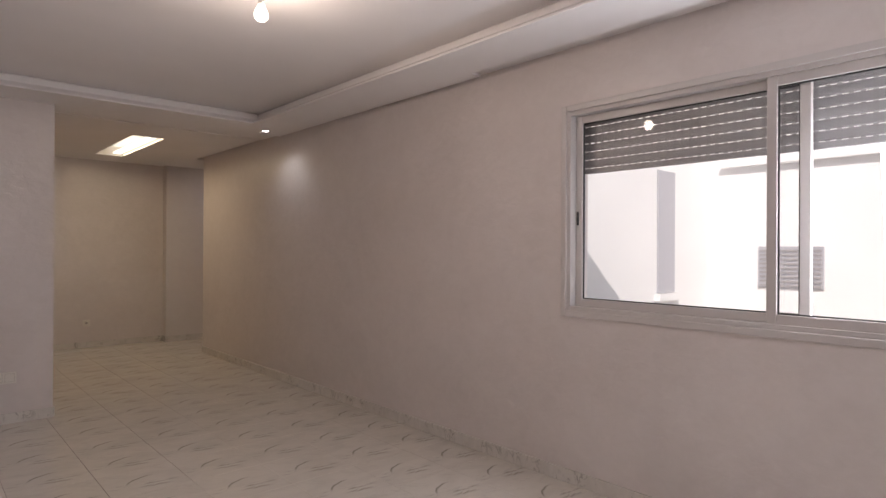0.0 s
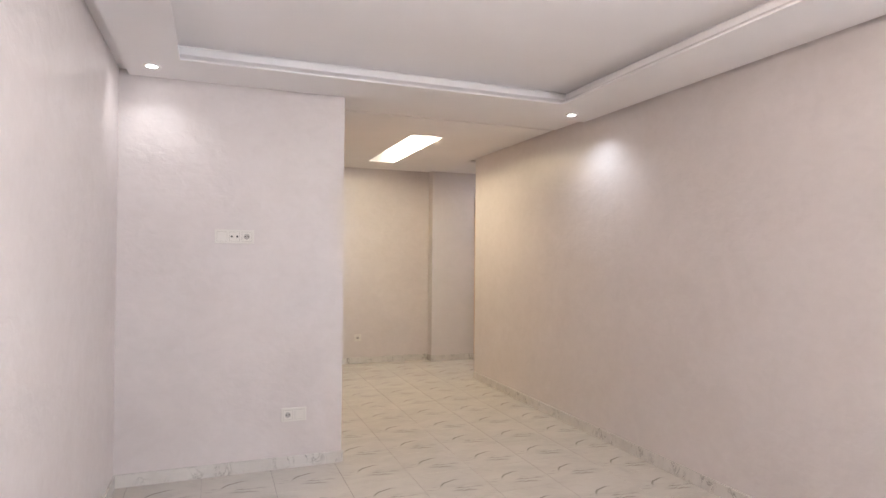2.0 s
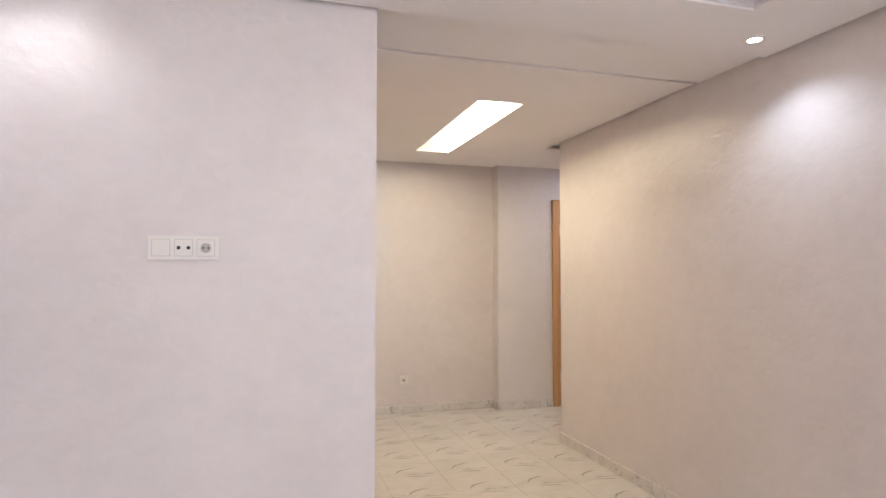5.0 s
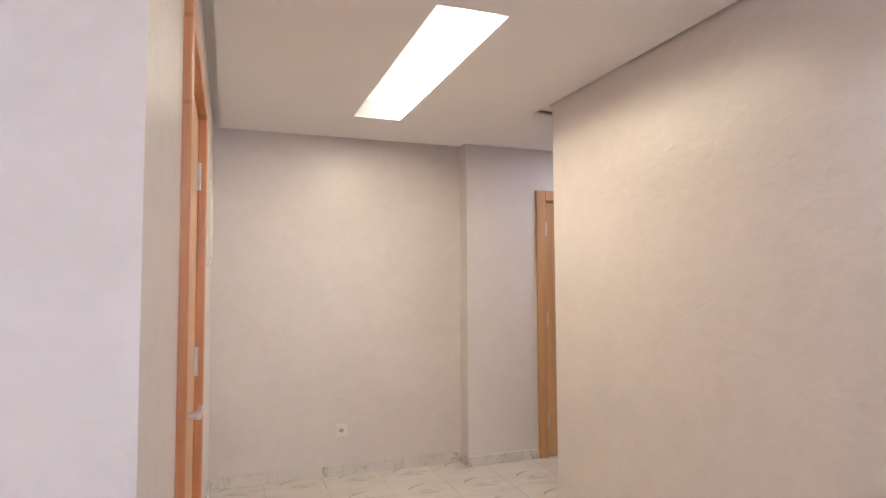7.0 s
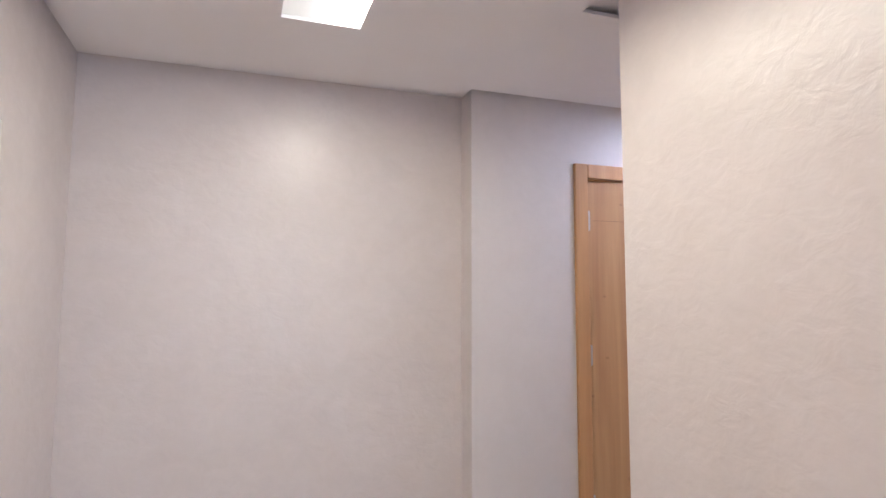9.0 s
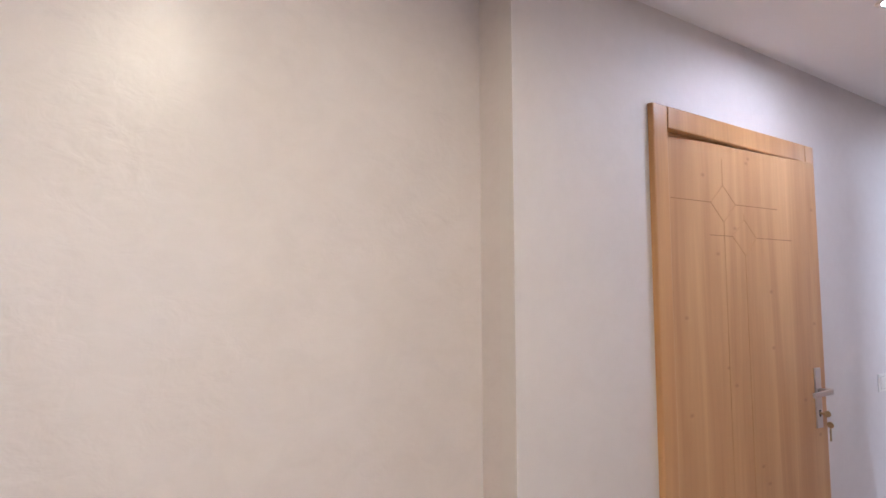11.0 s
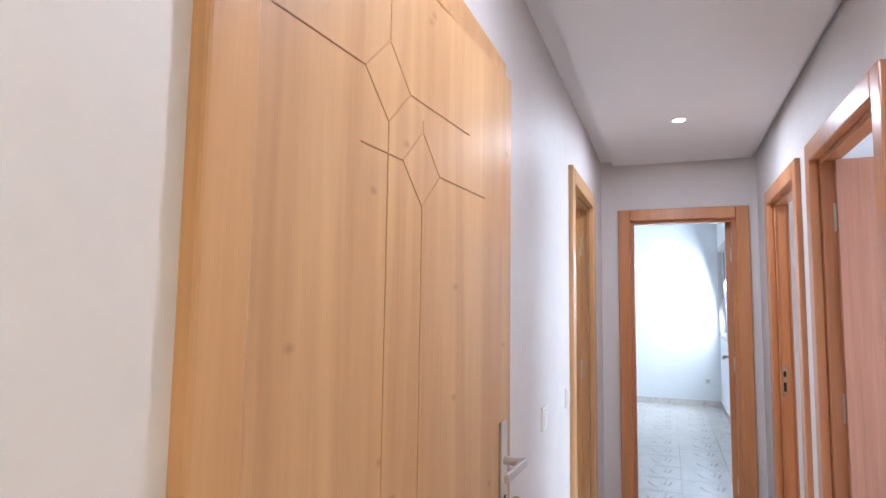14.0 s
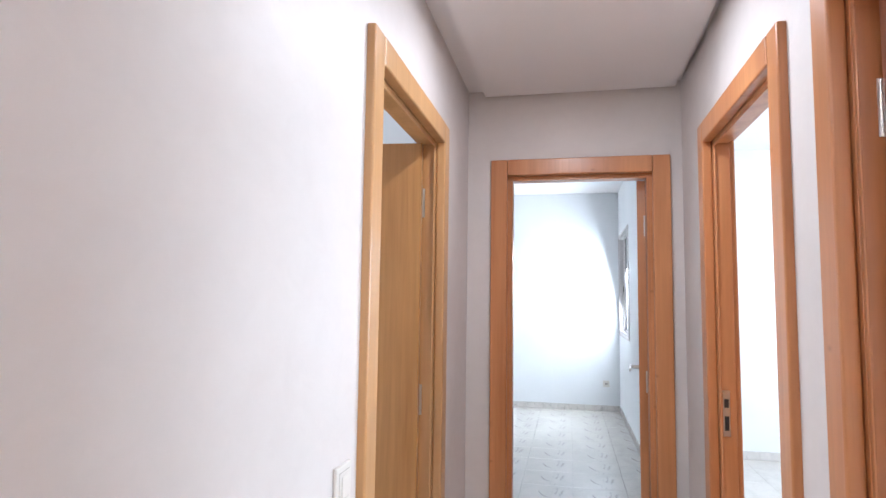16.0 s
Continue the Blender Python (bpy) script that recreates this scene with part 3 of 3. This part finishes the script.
# ---------- window ----------
def window(name, m, w, h, label, shutter=0.0):
    """Sliding window in an opening of w x h; local x along the wall, y outwards, z up from the sill."""
    e = empty(name, m, label, "window", kind="structure")
    for n_, q in (("architrave", ((-0.035, -0.012, -0.035), (0, 0.0, h + 0.035))), ("architrave", ((w, -0.012, -0.035), (w + 0.035, 0.0, h + 0.035))),
                  ("architrave", ((0.0005, -0.012, h), (w - 0.0005, 0.0, h + 0.035))), ("architrave", ((0.0005, -0.012, -0.035), (w - 0.0005, 0.0, 0)))):
        part(n_, boxes(q, bevel=0.004), ALU, e)
    f = 0.022
    for q in (((0, 0.0, 0), (f, 0.10, h)), ((w - f, 0.0, 0), (w, 0.10, h)), ((f, 0.0, h - f), (w - f, 0.10, h)), ((f, 0.0, 0), (w - f, 0.10, f))):
        part("window_frame", boxes(q, bevel=0.002), ALU, e)
    mid = w / 2
    s = 0.042
    for x0, x1, y0 in ((f, mid + 0.13, 0.05), (mid - 0.03, w - f, 0.012)):
        sash = part("sash", boxes(((x0, y0, f), (x0 + s, y0 + 0.03, h - f)), ((x1 - s, y0, f), (x1, y0 + 0.03, h - f)),
                                  ((x0 + s, y0, h - f - s), (x1 - s, y0 + 0.03, h - f)), ((x0 + s, y0, f), (x1 - s, y0 + 0.03, f + s)), bevel=0.003), ALU, e)
        g = 0.006
        part("gasket", boxes(((x0 + s, y0 + 0.010, f + s), (x0 + s + g, y0 + 0.020, h - f - s)), ((x1 - s - g, y0 + 0.010, f + s), (x1 - s, y0 + 0.020, h - f - s)),
                             ((x0 + s + g, y0 + 0.010, f + s), (x1 - s - g, y0 + 0.020, f + s + g)), ((x0 + s + g, y0 + 0.010, h - f - s - g), (x1 - s - g, y0 + 0.020, h - f - s))), GASKET, sash)
        pane = part("pane", boxes(((x0 + s + g, y0 + 0.012, f + s + g), (x1 - s - g, y0 + 0.018, h - f - s - g))), GLASS, sash, "clear glass pane")
        pane.visible_shadow = False
    part("latch", boxes(((f + 0.010, 0.042, h * 0.43), (f + 0.022, 0.0499, h * 0.43 + 0.075)), bevel=0.002), GASKET, e, "small black sash latch")
    if shutter:
        sh = empty("roller_shutter", m @ Matrix.Translation((0, 0.13, 0)), "half-lowered grey roller shutter with light slots", "shutter")
        z = h + 0.02
        while z > shutter:
            part("slat", boxes(((0.005, 0, z - 0.042), (w - 0.005, 0.009, z)), bevel=0.003), SLAT, sh)
            z -= 0.042
            if z < shutter:
                break
            bm = bmesh.new()
            x = 0.006
            while x < w - 0.02:
                box(bm, (x, 0.003, z - 0.005), (x + 0.017, 0.006, z))
                x += 0.042
            tagged(part("perforated_strip", bm, SLAT, sh), kind="stuff")
            z -= 0.005
        part("bottom_bar", boxes(((0.005, -0.003, z - 0.03), (w - 0.005, 0.013, z)), bevel=0.003), SLAT, sh)
        part("guide_rail", boxes(((-0.0, -0.02, 0), (0.022, 0.025, h))), ALU, sh)
        part("guide_rail", boxes(((w - 0.022, -0.02, 0), (w, 0.025, h))), ALU, sh)
    return e


WIN_M = pose(0.0, WIN[1], WIN[2], 0, 0, -90)
# local x runs towards -y, so the sill's origin is the far end of the opening
window("window_1", WIN_M, WIN[1] - WIN[0], WIN[3] - WIN[2], "white aluminium sliding window in the stucco wall", 0.80)
window("window_2", pose(ROOMWIN[1], 7.92, ROOMWIN[2], 0, 0, 180), ROOMWIN[1] - ROOMWIN[0], ROOMWIN[3] - ROOMWIN[2], "white aluminium sliding window of the bright room")

# ---------- outside the window: a white light well ----------
tagged(part("ground", boxes(((-60, -60, -3.3), (60, 60, -3.2))), GROUT), "grey ground far below", "ground", kind="structure")
facade = empty("facade", Matrix.Identity(4), "sunlit white house walls of the light well, with an unseen added sun-blocking wall", "building")
part("wall", boxes(((5.0, -6, -3.2), (5.3, 3.80, 6))), FACADE, facade)
part("wall", boxes(((0.4, 3.80, -3.2), (5.3, 4.1, 6))), FACADE, facade)
# Unseen added wall: keeps the sun out of the side and end room windows.
part("wall", boxes(((5.301, 3.80, -3.2), (13.0, 4.1, 9.5))), FACADE, facade)
part("ledge", boxes(((4.90, -6, 2.35), (4.999, 3.60, 2.41))), FACADE, facade)
tall = part("tall_window", boxes(((3.66, 3.775, 0.81), (4.05, 3.799, 2.23)), bevel=0.004), GREYGL, facade, "tall grey window in the white wall")
part("window_sill", boxes(((3.60, 3.73, 0.72), (4.11, 3.799, 0.80))), FACADE, tall)
vent = part("louvred_window", boxes(((4.97, 2.476, 0.861), (4.998, 3.172, 1.358)), bevel=0.004), GREYGL, facade, "small grey louvred window")
for i in range(9):
    part("slat", boxes(((4.955, 2.496, 0.88 + i * 0.052), (4.969, 3.152, 0.903 + i * 0.052))), SLAT, vent)

# ---------- things ----------
def downlight(x, y, z, label):
    e = empty("recessed_spotlight", pose(x, y, z), label, "spotlight", "ceiling spotlights")
    part("ring", lathe([(0.030, -0.003), (0.044, -0.005), (0.047, 0.0), (0.030, 0.0)], 32), PLASTIC, e, "white ring", True)
    part("lens", lathe([(0.001, -0.0035), (0.029, -0.003), (0.029, -0.001), (0.001, -0.001)], 32), LED, e, "glowing lens")


downlight(*SPOT_R, Z_BORDER, "small round lit spotlight in the tray border")
downlight(*SPOT_L, Z_BORDER, "small round lit spotlight in the tray border")
downlight(*SPOT_N, Z_HALL, "small round lit spotlight in the corridor ceiling")
downlight(*SPOT_C, Z_HALL, "small round lit spotlight in the corridor ceiling")

lamp = empty("light_bulb", pose(*BULB), "glowing bare bulb hanging from a ceiling socket", "light bulb")
part("glass", lathe([(0.004, -0.034), (0.018, -0.030), (0.028, -0.018), (0.030, -0.004), (0.026, 0.012), (0.017, 0.030), (0.0135, 0.040)], 28), BULBG, lamp, "glowing glass", True).visible_shadow = False
part("base", lathe([(0.0135, 0.0401), (0.0135, 0.062), (0.011, 0.066)], 20), STEEL, lamp, "", True)
part("socket", lathe([(0.019, 0.060), (0.020, 0.090), (0.010, 0.100)], 20), PLASTIC, lamp, "white lamp socket", True)
part("cord", lathe([(0.0025, 0.1001), (0.0025, 0.18)], 8), PLASTIC, lamp)


def schuko(parent, x, z):
    bm = lathe([(0.0195, 0.001), (0.0205, 0.0035), (0.0175, 0.0035), (0.0170, 0.0012)], 28)
    bmesh.ops.transform(bm, matrix=Matrix.Translation((x, -0.009, z)) @ Matrix.Rotation(radians(90), 4, "X"), verts=bm.verts)
    part("socket_ring", bm, PLASTIC, parent, "", True)
    bm = cyl(bmesh.new(), Matrix.Translation((x, -0.0108, z)) @ Matrix.Rotation(radians(90), 4, "X"), 0.0172, 0.0172, 0.001, 28)
    part("socket_well", bm, WELL, parent, "grey recessed socket face")
    for dx in (-0.0085, 0.0085):
        bm = cyl(bmesh.new(), Matrix.Translation((x + dx, -0.0115, z)) @ Matrix.Rotation(radians(90), 4, "X"), 0.0034, 0.0034, 0.002, 12)
        part("socket_hole", bm, BLACK, parent)
    bm = cyl(bmesh.new(), Matrix.Translation((x, -0.011, z + 0.012)) @ Matrix.Rotation(radians(90), 4, "X"), 0.0022, 0.0022, 0.003, 10)
    part("earth_pin", bm, STEEL, parent)


def plate(name, m, label, modules, category, h=0.085, w=0.0725):
    e = empty(name, m, label, category)
    tot = w * len(modules) + 0.012
    part("cover", boxes(((-tot / 2, -0.009, -h / 2), (tot / 2, 0.0, h / 2)), bevel=0.003), PLASTIC, e)
    for i, kind in enumerate(modules):
        x = (i - (len(modules) - 1) / 2) * w
        # No real gap here: a darker sheet paints the shade round the insert.
        part("insert_gap_shade", boxes(((x - 0.0298, -0.0096, -0.0298), (x + 0.0298, -0.0090, 0.0298))), EDGE, e)
        part("insert", boxes(((x - 0.028, -0.0105, -0.028), (x + 0.028, -0.0097, 0.028)), bevel=0.0006), PLASTIC, e)
        if kind == "socket":
            schuko(e, x, 0)
        if kind == "antenna":
            for dx in (-0.016, 0.016):
                bm = cyl(bmesh.new(), Matrix.Translation((x + dx, -0.0112, 0)) @ Matrix.Rotation(radians(90), 4, "X"), 0.0065, 0.0065, 0.003, 16)
                part("antenna_jack", bm, BLACK, e)
        if kind == "switch":
            part("rocker", boxes(((x - 0.020, -0.0135, -0.022), (x + 0.020, -0.0106, 0.022)), bevel=0.0015), PLASTIC, e)
    return e


plate("socket_panel", pose(-2.592, Y_SOCK, 1.461), "white triple wall plate with antenna jacks and a socket", ("blank", "antenna", "socket"), "socket")
plate("power_socket", pose(-2.223, Y_SOCK, 0.337), "white double wall plate with a socket low on the wall", ("socket", "blank"), "socket")
plate("power_socket", pose(-1.021, Y_FAR, 0.320), "white single socket low on the stucco wall", ("socket",), "socket")
plate("light_switch", pose(2.25, Y_CL, 1.05), "white light switch on the corridor wall", ("switch",), "switch")
plate("light_switch", pose(2.775, Y_CL, 1.05), "white light switch beside a door frame", ("switch",), "switch")
plate("power_socket", pose(9.90, 8.10, 0.36, 0, 0, -90), "white single socket on the bright room wall", ("socket",), "socket")

bx = empty("breaker_box", pose(X_HALL, 8.06, 1.478, 0, 0, 90), "white plastic electrical breaker box on the wall", "breaker box")
part("body", boxes(((0, -0.014, 0), (0.33, 0.0, 0.44)), bevel=0.012), PLASTIC, bx)
part("lid", boxes(((0.012, -0.024, 0.035), (0.318, -0.0145, 0.43)), bevel=0.008), PLASTIC, bx, "smooth white lid")
part("bottom_strip", boxes(((0.012, -0.020, 0.006), (0.318, -0.0145, 0.031)), bevel=0.003), PLASTIC, bx)

# ---------- floor tiles ----------
TILE, OX, OY = 0.40, -1.16, 5.759
floor = tagged(part("floor", boxes(((-3.6, -0.7, -0.12), (10.0, 12.3, -0.006))), GROUT), "white marble print floor tiles with thin joints", "floor", kind="structure")
tile_mesh = None
CELLS = ((X_LEFT, Y_BACK, 0.0, 5.74), (X_HALL, 5.74, 0.0, 9.22), (0.0, 8.06, 4.68, 9.07), (4.36, 7.83, 9.90, 9.55))
made = set()
for x0, y0, x1, y1 in CELLS:
    for i in range(math.floor((x0 - OX) / TILE), math.ceil((x1 - OX) / TILE)):
        for j in range(math.floor((y0 - OY) / TILE), math.ceil((y1 - OY) / TILE)):
            if (i, j) in made:
                continue
            made.add((i, j))
            if tile_mesh is None:
                t_ob = part("tile", boxes(((-TILE / 2 + 0.001, -TILE / 2 + 0.001, -0.010), (TILE / 2 - 0.001, TILE / 2 - 0.001, 0.0)), bevel=0.001), FLOOR, floor)
                tile_mesh = t_ob.data
            else:
                t_ob = new("tile", tile_mesh)
                t_ob.parent = floor
            t_ob.location = (OX + (i + 0.5) * TILE, OY + (j + 0.5) * TILE, 0)
rest = bmesh.new()
for x0, y0, x1, y1 in ((4.48, 9.76, 9.90, 11.0), (2.985, 4.6, 7.72, 7.75), (0.2, 4.6, 2.905, 7.75), (2.3, 9.36, 4.36, 12.0)):
    for i in range(math.ceil((x1 - x0) / TILE)):
        for j in range(math.ceil((y1 - y0) / TILE)):
            a, b = x0 + i * TILE, y0 + j * TILE
            box(rest, (a + 0.001, b + 0.001, -0.010), (min(a + TILE, x1) - 0.001, min(b + TILE, y1) - 0.001, 0.0))
tagged(part("side_room_tile", rest, FLOOR, floor), "marble print tiles of the side rooms", kind="stuff")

*****

» **What to do**: For this exercise, gather every line of the data that contains the word "with".

» **Correct output**:
Continue the Blender Python (bpy) script that recreates this scene with part 3 of 3. This part finishes the script.
        sh = empty("roller_shutter", m @ Matrix.Translation((0, 0.13, 0)), "half-lowered grey roller shutter with light slots", "shutter")
facade = empty("facade", Matrix.Identity(4), "sunlit white house walls of the light well, with an unseen added sun-blocking wall", "building")
plate("socket_panel", pose(-2.592, Y_SOCK, 1.461), "white triple wall plate with antenna jacks and a socket", ("blank", "antenna", "socket"), "socket")
plate("power_socket", pose(-2.223, Y_SOCK, 0.337), "white double wall plate with a socket low on the wall", ("socket", "blank"), "socket")
floor = tagged(part("floor", boxes(((-3.6, -0.7, -0.12), (10.0, 12.3, -0.006))), GROUT), "white marble print floor tiles with thin joints", "floor", kind="structure")